## Given instruction
Which lines include the word "part"? Copy each of them.

## Records for this exercise

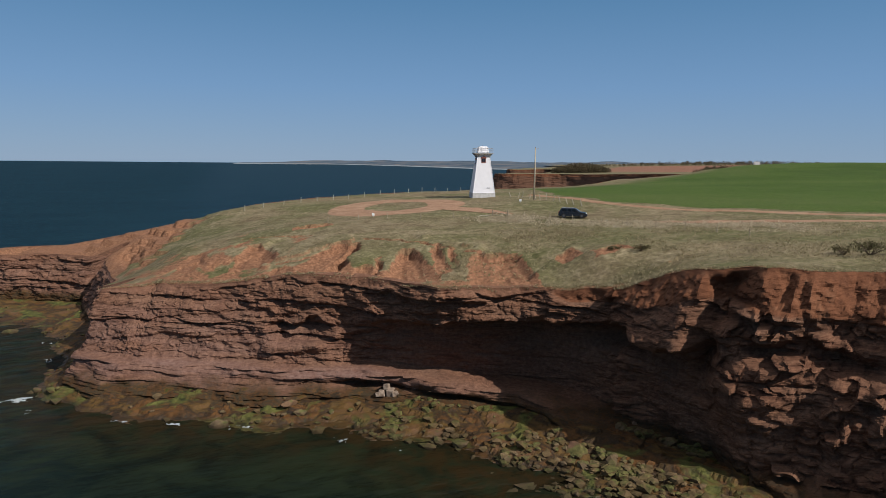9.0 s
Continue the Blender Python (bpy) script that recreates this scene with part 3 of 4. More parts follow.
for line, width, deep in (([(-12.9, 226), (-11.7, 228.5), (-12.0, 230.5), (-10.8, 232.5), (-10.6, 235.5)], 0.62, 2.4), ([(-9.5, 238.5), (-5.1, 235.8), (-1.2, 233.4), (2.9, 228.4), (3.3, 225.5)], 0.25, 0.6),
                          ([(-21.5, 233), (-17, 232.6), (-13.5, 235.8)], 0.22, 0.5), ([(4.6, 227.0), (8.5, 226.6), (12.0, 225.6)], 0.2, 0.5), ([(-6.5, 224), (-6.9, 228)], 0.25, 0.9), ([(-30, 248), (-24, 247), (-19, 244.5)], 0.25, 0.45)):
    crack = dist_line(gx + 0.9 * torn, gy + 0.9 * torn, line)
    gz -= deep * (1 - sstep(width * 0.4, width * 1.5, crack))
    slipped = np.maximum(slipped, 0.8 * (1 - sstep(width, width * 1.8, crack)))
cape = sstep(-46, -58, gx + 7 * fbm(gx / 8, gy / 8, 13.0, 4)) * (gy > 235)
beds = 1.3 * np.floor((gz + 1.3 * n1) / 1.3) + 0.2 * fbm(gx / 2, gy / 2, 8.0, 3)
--
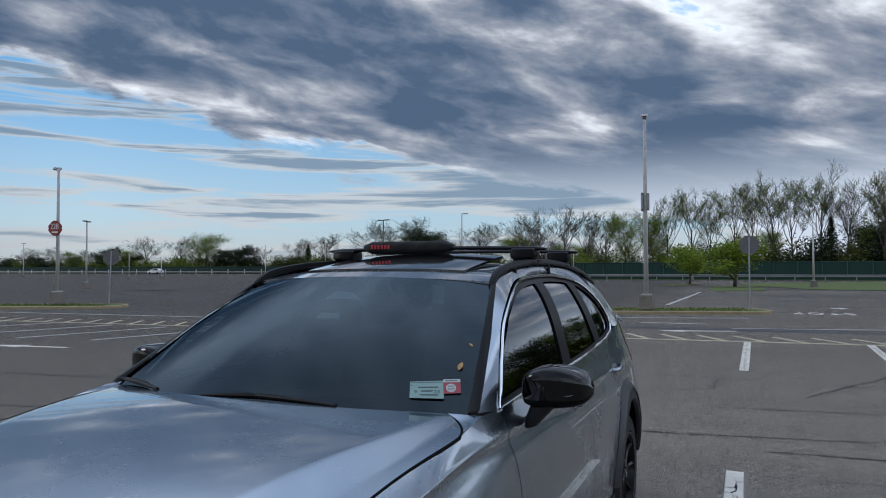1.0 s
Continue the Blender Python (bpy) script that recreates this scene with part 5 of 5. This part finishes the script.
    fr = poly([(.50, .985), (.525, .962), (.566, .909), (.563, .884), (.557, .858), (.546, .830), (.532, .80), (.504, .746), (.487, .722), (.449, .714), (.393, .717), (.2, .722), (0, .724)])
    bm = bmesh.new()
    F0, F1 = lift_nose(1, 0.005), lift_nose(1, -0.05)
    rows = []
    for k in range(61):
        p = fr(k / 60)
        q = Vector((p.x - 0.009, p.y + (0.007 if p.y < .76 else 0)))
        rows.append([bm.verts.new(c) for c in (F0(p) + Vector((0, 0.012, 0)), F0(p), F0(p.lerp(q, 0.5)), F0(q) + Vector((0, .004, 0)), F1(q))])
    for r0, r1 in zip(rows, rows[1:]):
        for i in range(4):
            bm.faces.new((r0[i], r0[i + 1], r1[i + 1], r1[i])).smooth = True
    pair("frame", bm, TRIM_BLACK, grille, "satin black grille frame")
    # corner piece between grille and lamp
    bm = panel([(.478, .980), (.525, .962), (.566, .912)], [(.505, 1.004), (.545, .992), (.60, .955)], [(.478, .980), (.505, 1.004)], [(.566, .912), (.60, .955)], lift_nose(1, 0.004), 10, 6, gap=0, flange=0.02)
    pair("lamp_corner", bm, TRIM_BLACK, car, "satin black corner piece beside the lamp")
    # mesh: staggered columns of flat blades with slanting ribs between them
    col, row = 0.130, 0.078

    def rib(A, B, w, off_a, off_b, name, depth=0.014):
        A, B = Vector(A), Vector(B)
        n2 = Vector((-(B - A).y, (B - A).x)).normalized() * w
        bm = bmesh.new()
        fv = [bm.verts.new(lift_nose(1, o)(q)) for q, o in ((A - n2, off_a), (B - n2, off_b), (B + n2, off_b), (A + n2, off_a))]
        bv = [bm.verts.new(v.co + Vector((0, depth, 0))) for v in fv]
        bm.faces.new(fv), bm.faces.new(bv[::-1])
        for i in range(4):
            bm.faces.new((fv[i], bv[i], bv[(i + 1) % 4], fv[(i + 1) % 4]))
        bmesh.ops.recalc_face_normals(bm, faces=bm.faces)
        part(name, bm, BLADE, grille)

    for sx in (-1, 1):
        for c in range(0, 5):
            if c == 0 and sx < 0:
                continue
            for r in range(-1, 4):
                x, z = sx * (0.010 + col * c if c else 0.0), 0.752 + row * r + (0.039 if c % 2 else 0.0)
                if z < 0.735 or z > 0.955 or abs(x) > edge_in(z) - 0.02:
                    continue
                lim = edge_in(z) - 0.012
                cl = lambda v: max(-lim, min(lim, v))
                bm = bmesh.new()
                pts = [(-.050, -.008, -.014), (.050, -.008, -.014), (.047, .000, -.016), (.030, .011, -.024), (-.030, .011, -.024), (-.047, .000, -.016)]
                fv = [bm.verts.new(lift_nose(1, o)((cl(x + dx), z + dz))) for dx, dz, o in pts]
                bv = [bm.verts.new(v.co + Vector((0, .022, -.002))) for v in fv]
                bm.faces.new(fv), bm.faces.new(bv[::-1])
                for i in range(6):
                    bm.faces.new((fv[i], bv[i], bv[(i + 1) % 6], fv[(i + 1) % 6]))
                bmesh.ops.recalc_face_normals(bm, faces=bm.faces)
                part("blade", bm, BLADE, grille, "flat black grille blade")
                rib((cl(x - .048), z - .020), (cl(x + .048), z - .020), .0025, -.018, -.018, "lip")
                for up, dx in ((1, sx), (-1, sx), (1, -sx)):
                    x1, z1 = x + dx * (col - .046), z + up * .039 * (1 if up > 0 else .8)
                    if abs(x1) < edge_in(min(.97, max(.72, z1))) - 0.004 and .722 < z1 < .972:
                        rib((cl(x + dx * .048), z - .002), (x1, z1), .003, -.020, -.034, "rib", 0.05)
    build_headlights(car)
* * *
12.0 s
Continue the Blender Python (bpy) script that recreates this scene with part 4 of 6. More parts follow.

## Solution for this task
Continue the Blender Python (bpy) script that recreates this scene with part 3 of 4. More parts follow.
Continue the Blender Python (bpy) script that recreates this scene with part 5 of 5. This part finishes the script.
        part(name, bm, BLADE, grille)
                part("blade", bm, BLADE, grille, "flat black grille blade")
Continue the Blender Python (bpy) script that recreates this scene with part 4 of 6. More parts follow.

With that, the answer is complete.